**Request**: Quote exactly, and only, the lines of the material below from the line with "2. This part finishes the script." through the line with "grid.append(up3([p.lerp(q, t) for".

Animation scripts:
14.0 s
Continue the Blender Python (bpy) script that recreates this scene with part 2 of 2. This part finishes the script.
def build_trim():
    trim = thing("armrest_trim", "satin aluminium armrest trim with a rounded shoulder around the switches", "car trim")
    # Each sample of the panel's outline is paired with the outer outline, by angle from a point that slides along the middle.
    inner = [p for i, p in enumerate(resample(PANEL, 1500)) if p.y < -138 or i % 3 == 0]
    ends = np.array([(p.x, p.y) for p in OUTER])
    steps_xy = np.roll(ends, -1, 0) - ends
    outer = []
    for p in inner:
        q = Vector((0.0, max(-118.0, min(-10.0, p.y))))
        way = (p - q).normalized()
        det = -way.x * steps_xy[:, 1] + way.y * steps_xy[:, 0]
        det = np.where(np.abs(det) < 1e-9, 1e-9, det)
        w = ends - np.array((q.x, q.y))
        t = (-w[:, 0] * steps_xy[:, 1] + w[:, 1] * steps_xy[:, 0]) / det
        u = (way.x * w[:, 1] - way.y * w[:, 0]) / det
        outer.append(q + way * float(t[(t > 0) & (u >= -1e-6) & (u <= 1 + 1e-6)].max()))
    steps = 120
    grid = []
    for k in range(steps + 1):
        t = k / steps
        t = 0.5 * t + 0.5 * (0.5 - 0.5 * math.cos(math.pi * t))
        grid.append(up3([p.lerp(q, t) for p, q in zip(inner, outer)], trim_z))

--

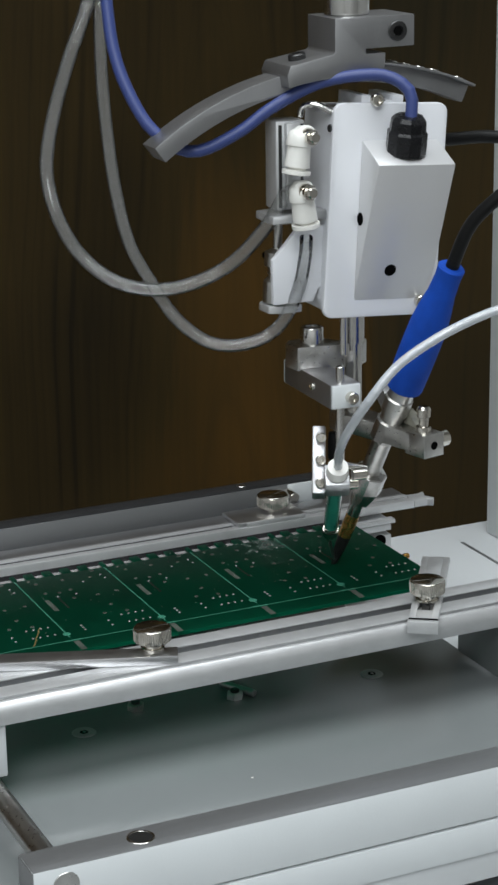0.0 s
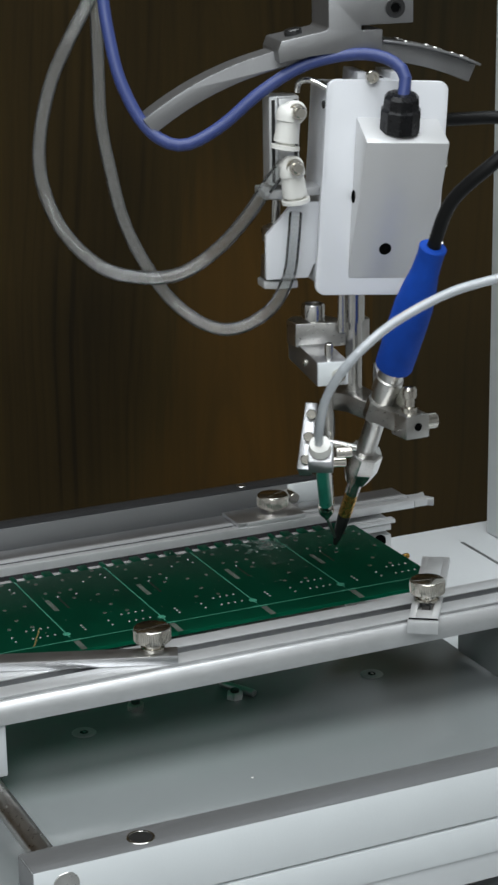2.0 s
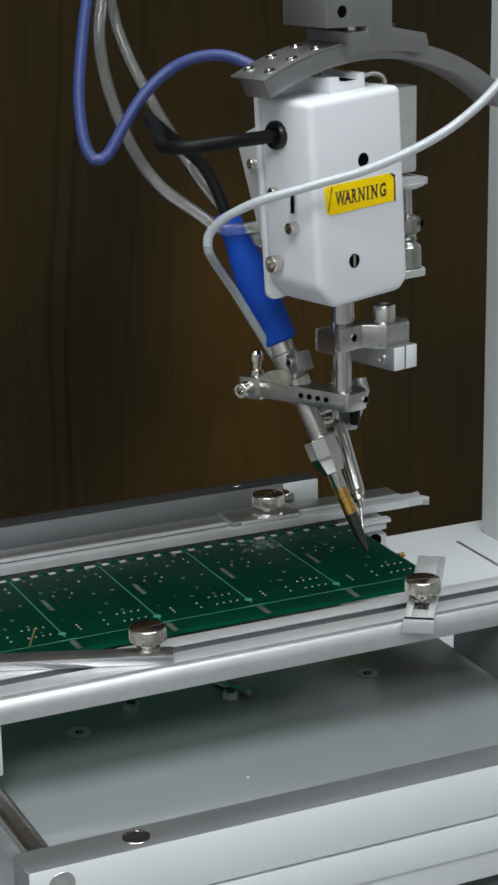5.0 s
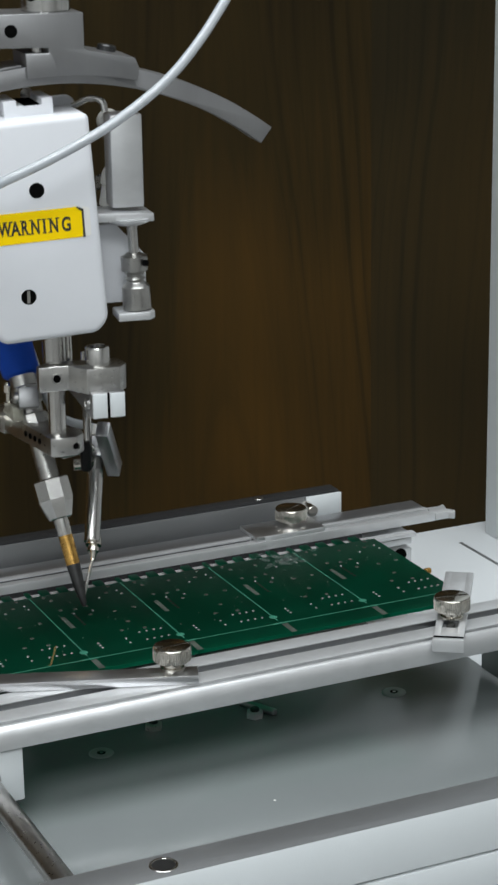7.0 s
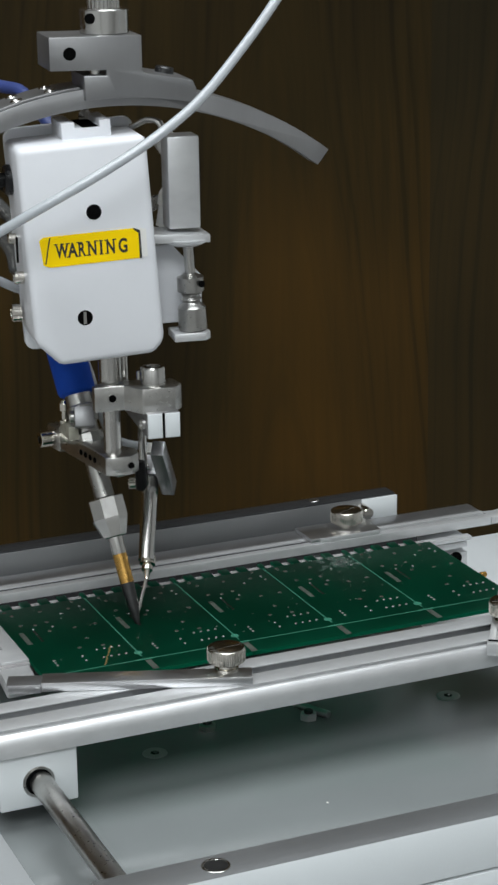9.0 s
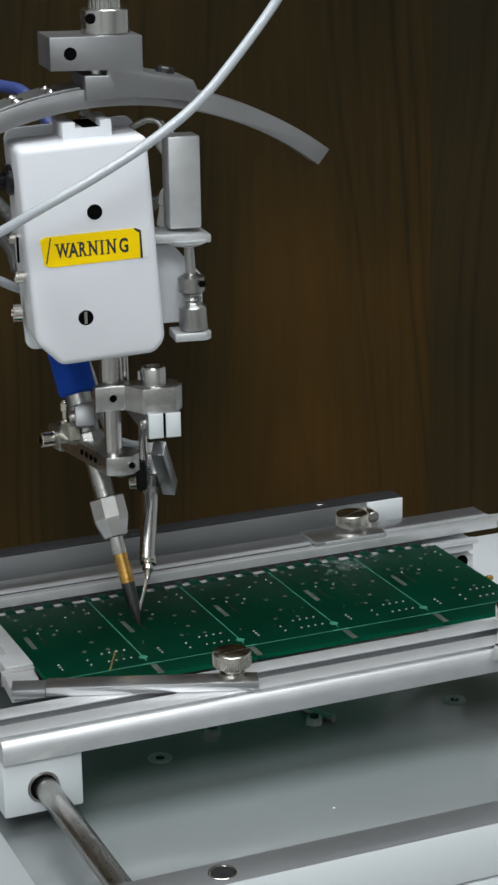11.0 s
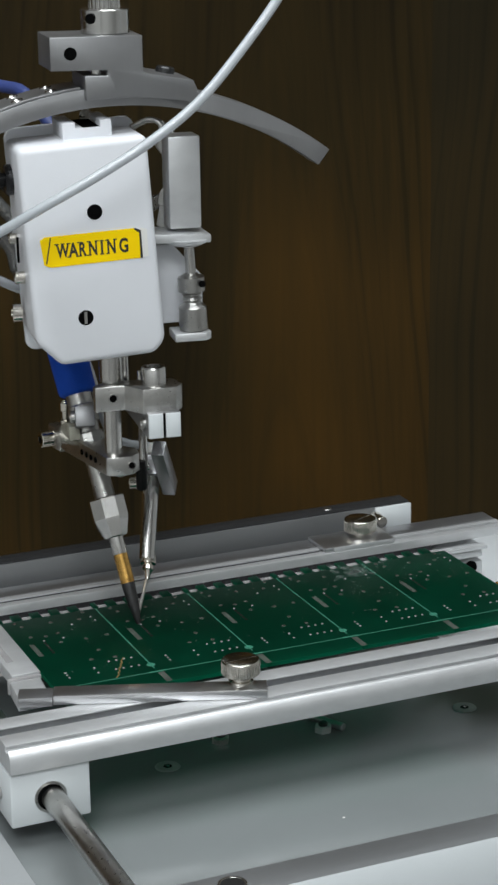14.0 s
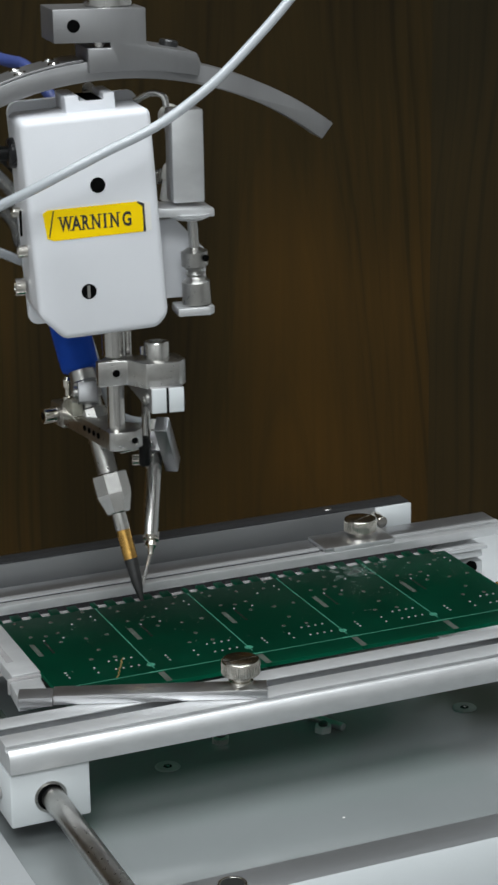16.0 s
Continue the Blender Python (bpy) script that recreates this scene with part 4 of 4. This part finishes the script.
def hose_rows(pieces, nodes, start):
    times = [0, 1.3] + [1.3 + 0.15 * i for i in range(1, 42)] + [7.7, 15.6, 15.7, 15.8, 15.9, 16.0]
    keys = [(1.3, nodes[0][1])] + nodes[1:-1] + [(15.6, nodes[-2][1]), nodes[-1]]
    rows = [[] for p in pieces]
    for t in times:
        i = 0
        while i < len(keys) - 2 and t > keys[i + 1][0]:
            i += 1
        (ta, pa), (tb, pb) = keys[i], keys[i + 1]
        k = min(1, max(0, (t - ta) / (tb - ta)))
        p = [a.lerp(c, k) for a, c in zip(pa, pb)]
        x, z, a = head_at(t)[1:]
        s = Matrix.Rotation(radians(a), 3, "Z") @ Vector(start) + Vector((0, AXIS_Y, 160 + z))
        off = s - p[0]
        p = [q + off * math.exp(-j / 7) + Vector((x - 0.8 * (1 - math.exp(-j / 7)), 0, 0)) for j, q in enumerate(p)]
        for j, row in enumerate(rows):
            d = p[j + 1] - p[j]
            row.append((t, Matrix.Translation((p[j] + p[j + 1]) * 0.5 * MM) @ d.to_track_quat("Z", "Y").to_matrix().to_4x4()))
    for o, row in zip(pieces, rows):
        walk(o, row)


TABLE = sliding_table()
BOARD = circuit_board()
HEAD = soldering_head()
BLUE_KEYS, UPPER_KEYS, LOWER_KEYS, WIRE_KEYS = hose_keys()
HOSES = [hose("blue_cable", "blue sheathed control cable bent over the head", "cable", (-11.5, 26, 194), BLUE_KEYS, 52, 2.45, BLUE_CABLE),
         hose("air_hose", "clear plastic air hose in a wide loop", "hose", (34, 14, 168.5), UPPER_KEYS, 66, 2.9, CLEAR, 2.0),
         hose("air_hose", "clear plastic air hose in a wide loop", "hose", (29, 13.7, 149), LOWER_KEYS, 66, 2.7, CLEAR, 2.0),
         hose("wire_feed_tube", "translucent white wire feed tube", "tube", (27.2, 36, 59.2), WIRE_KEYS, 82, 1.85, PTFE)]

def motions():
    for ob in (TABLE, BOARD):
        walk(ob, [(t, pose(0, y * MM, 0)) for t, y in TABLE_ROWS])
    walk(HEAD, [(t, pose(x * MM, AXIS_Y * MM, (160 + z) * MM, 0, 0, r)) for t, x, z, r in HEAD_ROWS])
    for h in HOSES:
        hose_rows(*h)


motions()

==

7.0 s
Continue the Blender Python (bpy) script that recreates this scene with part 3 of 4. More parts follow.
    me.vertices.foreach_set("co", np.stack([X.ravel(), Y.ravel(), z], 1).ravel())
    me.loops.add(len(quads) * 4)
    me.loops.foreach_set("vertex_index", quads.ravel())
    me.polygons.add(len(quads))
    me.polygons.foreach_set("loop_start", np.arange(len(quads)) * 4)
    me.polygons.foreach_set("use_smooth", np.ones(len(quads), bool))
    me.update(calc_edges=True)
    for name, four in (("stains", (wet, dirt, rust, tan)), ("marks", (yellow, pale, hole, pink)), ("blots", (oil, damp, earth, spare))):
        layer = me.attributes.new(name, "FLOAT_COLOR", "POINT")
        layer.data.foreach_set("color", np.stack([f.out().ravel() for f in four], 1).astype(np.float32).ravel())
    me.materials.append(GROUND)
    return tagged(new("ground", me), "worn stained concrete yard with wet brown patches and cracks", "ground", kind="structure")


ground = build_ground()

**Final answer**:
Continue the Blender Python (bpy) script that recreates this scene with part 2 of 2. This part finishes the script.
def build_trim():
    trim = thing("armrest_trim", "satin aluminium armrest trim with a rounded shoulder around the switches", "car trim")
    # Each sample of the panel's outline is paired with the outer outline, by angle from a point that slides along the middle.
    inner = [p for i, p in enumerate(resample(PANEL, 1500)) if p.y < -138 or i % 3 == 0]
    ends = np.array([(p.x, p.y) for p in OUTER])
    steps_xy = np.roll(ends, -1, 0) - ends
    outer = []
    for p in inner:
        q = Vector((0.0, max(-118.0, min(-10.0, p.y))))
        way = (p - q).normalized()
        det = -way.x * steps_xy[:, 1] + way.y * steps_xy[:, 0]
        det = np.where(np.abs(det) < 1e-9, 1e-9, det)
        w = ends - np.array((q.x, q.y))
        t = (-w[:, 0] * steps_xy[:, 1] + w[:, 1] * steps_xy[:, 0]) / det
        u = (way.x * w[:, 1] - way.y * w[:, 0]) / det
        outer.append(q + way * float(t[(t > 0) & (u >= -1e-6) & (u <= 1 + 1e-6)].max()))
    steps = 120
    grid = []
    for k in range(steps + 1):
        t = k / steps
        t = 0.5 * t + 0.5 * (0.5 - 0.5 * math.cos(math.pi * t))
        grid.append(up3([p.lerp(q, t) for p, q in zip(inner, outer)], trim_z))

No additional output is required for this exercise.